This issue aims to discuss the problem of comparison, and in particular comparison to zero, of ambient structures that provide exact computations which involve inexact objects or objects with multiple representations. It covers

• power series : O(t)
• p-adic numbers : O(p)
• (some subset of) symbolic expressions : sqrt(6) - sqrt(3) * sqrt(2)
• ball arithmetic: RBF(0.3, 1e-18)
• interval arithmetic: RIF(0.3 - 1e-18, 0.3 + 2e-18)
• some quotients (do we have a relevant example?)

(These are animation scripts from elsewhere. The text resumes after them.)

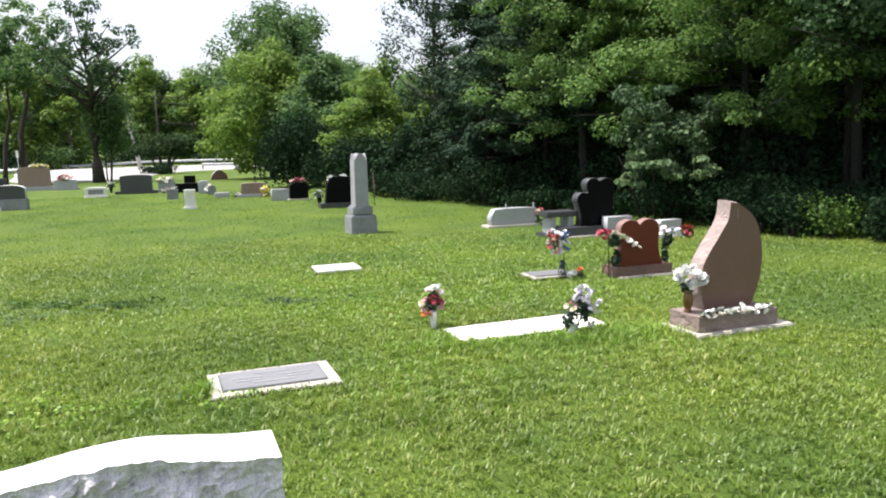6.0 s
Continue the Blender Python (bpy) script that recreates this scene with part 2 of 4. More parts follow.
def slab_bm(outline, thick, layers=4, rough=0.0, bevel=0.006):
    """A tablet: an outline in x and z (anticlockwise seen from the front), swept through its thickness; face 0 is material 0, the
    sides material 1. rough breaks the sides like pitched rock."""
    bm = bmesh.new()
    n = len(outline)
    cx = sum(p[0] for p in outline) / n
    cz = sum(p[1] for p in outline) / n
    rings = []
    for k in range(layers + 1):
        y = -thick / 2 + thick * k / layers
        ring = []
        for i, (x, z) in enumerate(outline):
            v = Vector((x, y, z))
            edge = k in (0, layers)
            if rough and z > 0.01:
                out = Vector((x - cx, 0, z - cz)).normalized()
                amount = noise.noise(v * 11 + Vector((thick * 31, 0, 1))) + 0.6 * noise.noise(v * 33)
                v += out * rough * (amount * (0.35 if edge else 1.0) + (0 if edge else 0.45))
                if edge:
                    v.y += rough * 0.25 * noise.noise(v * 29)
            elif edge and bevel:
                out = Vector((x - cx, 0, z - cz)).normalized()
                v -= out * bevel * (1 if z > 0.01 else 0)
            ring.append(bm.verts.new(v))
        rings.append(ring)
    if not rough and bevel:                       # a slim rounded arris
        for ring, s in ((rings[1], -1), (rings[-2], 1)):
            for v in ring:
                v.co.y = s * (thick / 2 - bevel)
    for a, b in zip(rings, rings[1:]):
        for i in range(n):
            f = bm.faces.new((a[i], b[i], b[(i + 1) % n], a[(i + 1) % n]))
            f.material_index = 1
            f.smooth = not rough
    bm.faces.new(rings[0])
    bm.faces.new(rings[-1][::-1])
    bmesh.ops.recalc_face_normals(bm, faces=bm.faces[:])
    return bm


def curve_pts(ctrl, per=8):
    """A smooth open line through control points (Catmull-Rom)."""
    out = []
    p = [ctrl[0], *ctrl, ctrl[-1]]
    for a, b, c, d in zip(p, p[1:], p[2:], p[3:]):
        for i in range(per):
            t = i / per
            out.append(tuple(0.5 * (2 * b[k] + (c[k] - a[k]) * t + (2 * a[k] - 5 * b[k] + 4 * c[k] - d[k]) * t * t
                                    + (3 * b[k] - a[k] - 3 * c[k] + d[k]) * t ** 3) for k in range(len(b))))
    out.append(tuple(ctrl[-1]))
    return out


def tube_bm(points, radii, sides=8, bm=None):
    """A tapered tube along points."""
    bm = bm or bmesh.new()
    rings = []
    for i, p in enumerate(points):
        p = Vector(p)
        a, b = Vector(points[max(0, i - 1)]), Vector(points[min(len(points) - 1, i + 1)])
        q = (b - a).to_track_quat("Z", "Y")
        rings.append([bm.verts.new(p + q @ Vector((math.cos(u) * radii[i], math.sin(u) * radii[i], 0)))
                      for u in (math.tau * k / sides for k in range(sides))])
    for a, b in zip(rings, rings[1:]):
        for i in range(sides):
            bm.faces.new((a[i], a[(i + 1) % sides], b[(i + 1) % sides], b[i])).smooth = True
    bm.faces.new(rings[0][::-1])
    bm.faces.new(rings[-1])
    return bm


def lathe_bm(profile, sides=20, x=0, y=0, z=0):
    """A turned shape: profile of (radius, height)."""
    return tube_bm([(x, y, z + h + i * 1e-5) for i, (r, h) in enumerate(profile)], [r for r, h in profile], sides)


# ---------- ground, road ----------
def make_ground():
    def axis(lo, hi, near_lo, near_hi):
        a = list(np.arange(near_lo, near_hi + 0.01, 0.5))
        step, v = 0.5, near_hi
        while v < hi:
            step *= 1.25
            v += step
            a.append(min(v, hi))
        step, v = 0.5, near_lo
        while v > lo:
            step *= 1.25
            v -= step
            a.insert(0, max(v, lo))
        return a
    xs, ys = axis(-900, 900, -14, 10), axis(-300, 1500, -3, 30)
    verts = np.array([(x, y, terrain(x, y)) for y in ys for x in xs])
    n = len(xs)
    faces = np.array([(j * n + i, j * n + i + 1, (j + 1) * n + i + 1, (j + 1) * n + i) for j in range(len(ys) - 1) for i in range(n - 1)])
    me = arrays_mesh("ground", verts, faces, M_GROUND)
    me.shade_smooth()
    return tagged(new("ground", me), "mown green cemetery lawn with clover", "lawn", kind="structure")


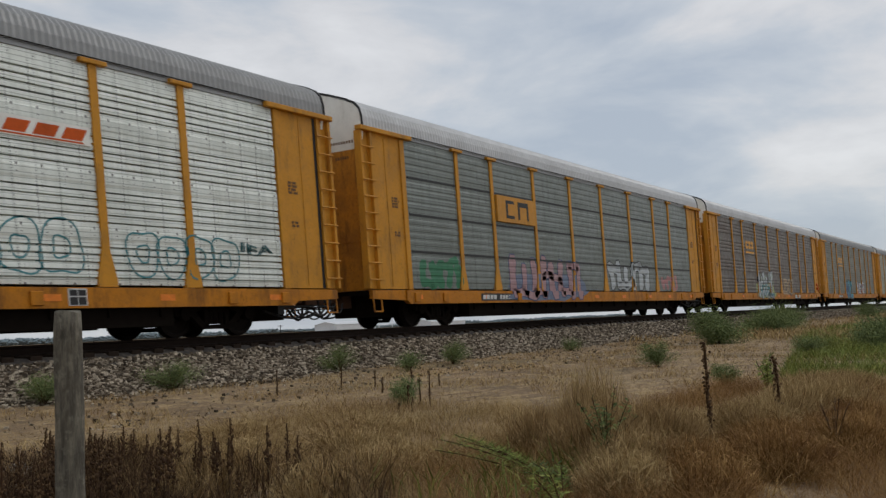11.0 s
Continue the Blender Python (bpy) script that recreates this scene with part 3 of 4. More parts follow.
def f_car(n, dx, paint_mat, label, roof_mat, white_strip=False):
    root = tagged(new("auto_carrier_car"), label, "railway car", "train of auto carriers")
    moving.append((root, START - PITCH / 2 - (n - 1) * PITCH + dx))
    zt, top = 1.0, 5.02
    prof = profile(zt + 0.02, top - 0.02, 0.07)
    for s in (-1, 1):
        for a, b in PANES:
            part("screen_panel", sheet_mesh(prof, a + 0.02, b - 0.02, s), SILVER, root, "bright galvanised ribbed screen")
        for a, b in BOARDS:
            bm = B()
            box(bm, a, b, s * 1.37, s * 1.475, zt, top)
            p = part("plain_panel", bm, paint_mat, root)
            for u in (0.33, 0.66):
                bm = B()
                box(bm, a + (b - a) * u - 0.02, a + (b - a) * u + 0.02, s * 1.475, s * 1.487, zt + 0.1, top - 0.1)
                part("panel_crease", bm, paint_mat, p)
            for g in (-1, 1):
                x = a if g < 0 else b
                bm = B()
                prism(bm, [(x, zt + 0.01), (x, zt + 0.75), (x - g * 0.08, zt + 0.75), (x - g * 0.3, zt + 0.01)], s * 1.476, s * 1.5)
                part("gusset", bm, paint_mat, root)
        for x in (-4.185, -1.35, 1.35, 4.185):
            bm = B()
            prism(bm, [(x - 0.085, top), (x - 0.085, zt + 0.5), (x - 0.17, zt), (x + 0.17, zt), (x + 0.085, zt + 0.5), (x + 0.085, top)], s * 1.37, s * 1.49)
            part("post", bm, paint_mat, root)
        for e in (-1, 1):
            bm = B()
            box(bm, e * 11.74, e * 13.42, s * 1.36, s * 1.475, zt - 0.35, top)
            c = part("corner_panel", bm, paint_mat, root)
            for u in (12.4, 13.05):
                bm = B()
                box(bm, e * u, e * (u + 0.04), s * 1.475, s * 1.488, zt + 0.2, top)
                part("panel_crease", bm, paint_mat, c)
            for z in np.arange(zt + 0.1, 2.6, 0.36):
                bm = B()
                pipe(bm, [(e * 12.8, s * 1.475, z), (e * 12.8, s * 1.56, z), (e * 13.35, s * 1.56, z), (e * 13.35, s * 1.475, z)], 0.014, 5)
                part("grab_rung", bm, paint_mat, c)
            if s < 0:
                bm = B()
                box(bm, e * 12.0 - 0.22, e * 12.0 + 0.22, -1.475, -1.482, 1.35, 1.56)
                part("sign", bm, AMBER, c, "small yellow warning plate")
                bars(c, e * 12.0 - 0.17, e * 12.0 + 0.17, 1.39, 1.53, BLACK, 1.484, 2, seed=n)
                bars(c, e * 12.0 - 0.16, e * 12.0 + 0.16, 2.7, 2.95, STENCIL, 1.477, 5, seed=n + 3)
        bm = B()
        box(bm, -13.42, 13.42, s * 1.36, s * 1.49, top + 0.003, 5.16, 0.01)
        part("top_rail", bm, paint_mat, root)
        bm = B()
        prism(bm, [(-13.4, 0.66), (-11.6, 0.64), (-11.2, 0.54), (11.2, 0.54), (11.6, 0.64), (13.4, 0.66), (13.4, zt - 0.352), (11.73, zt - 0.352), (11.73, zt - 0.004), (-11.73, zt - 0.004), (-11.73, zt - 0.352), (-13.4, zt - 0.352)], s * 1.37, s * 1.5)
        part("side_sill", bm, paint_mat, root, "painted deep steel side sill")
        bm = B()
        for a, b in PANES:
            for u in (0.08, 0.36, 0.64, 0.92):
                x = a + (b - a) * u
                box(bm, x - 0.16, x + 0.16, s * 1.5, s * 1.51, zt - 0.05, zt - 0.015)
        part("drain_slot", bm, BLACK, root)
    part("roof", ROOF_FLAT.copy(), roof_mat, root, "pale smooth sheet roof with raised seams")
    end_parts(root, paint_mat, 5.0, 0.65, True, False)
    if white_strip:
        bm = B()
        box(bm, -13.57, -13.63, -1.34, -0.62, 0.9, 4.75, 0.02)
        part("white_strip", bm, WHITE, root, "weathered white strip on the end door")
    underframe(root, 0.54)
    gear(root)
    return root, prof, zt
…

One of the goal is to come up with conventions that allows to manipulate accurately algebraic constructions on them such as (sparse) polynomials and (sparse) matrices. This is currently completely broken

sage: R.<t> = PowerSeriesRing(QQ)
sage: m = matrix(2, {(0,0): O(t), (1,1): O(t)}, sparse=True)
sage: m * m
[0 0]
[0 0]
sage: R['x,y'](O(t))
0

Where the result here should have been [[O(t^2) 0] [0 O(t^2)]] and O(t). Note that generic dense matrices are better behaved

sage: m = matrix(2, {(0,0): O(t), (1,1): O(t)}, sparse=False)
sage: m * m
[O(t^2)      0]
[     0 O(t^2)]

In order to solve the above algebraic construction, it is desirable to have finer distinction between different notions of being zero in order to distinguish "exact zero" that we can drop from a sparse data structure and "zero up to some precision" that should be kept. More generally, this issue is about about making specifications for comparisons of elements. For that purpose, it might be convenient to distinguish different notions of equalities

• “syntactic” equality : identical data structures
  eg for power series, same precision and same polynomial
• “semantic” equality : same mathematical object
  eg for power series, infinite precision and same polynomial
  (note that "semantic" difference is not the contrary of equality : two power series are semantically different if at their common precision their polynomial differ)
  (note "semantic" equality does not specify whether x == x should hold)
• “approximate” equality : objects that look the same at the precision to which they are known
  eg for power series, equality of polynomials up to their common precision

Power series currently use approximate equality while balls use semantic equality.

What we would like to use for sparse polynomials and sparse matrices over power series/p-adic are "semantic" equality. Though it is not clear what is the best option for symbolic expressions. Something in between "syntactic" and "semantic" is probably what should be used so that "trivial" simplification could be made to keep reasonable arithmetic speed.

The main questions that are in need for specifications are

• How many ways of comparing objects or zeroness do we need? Should these be parent specific or global comparison operators?
• Should we implement operators or add parameters to parent to change the behavior of comparison? (potential explosion of parents!)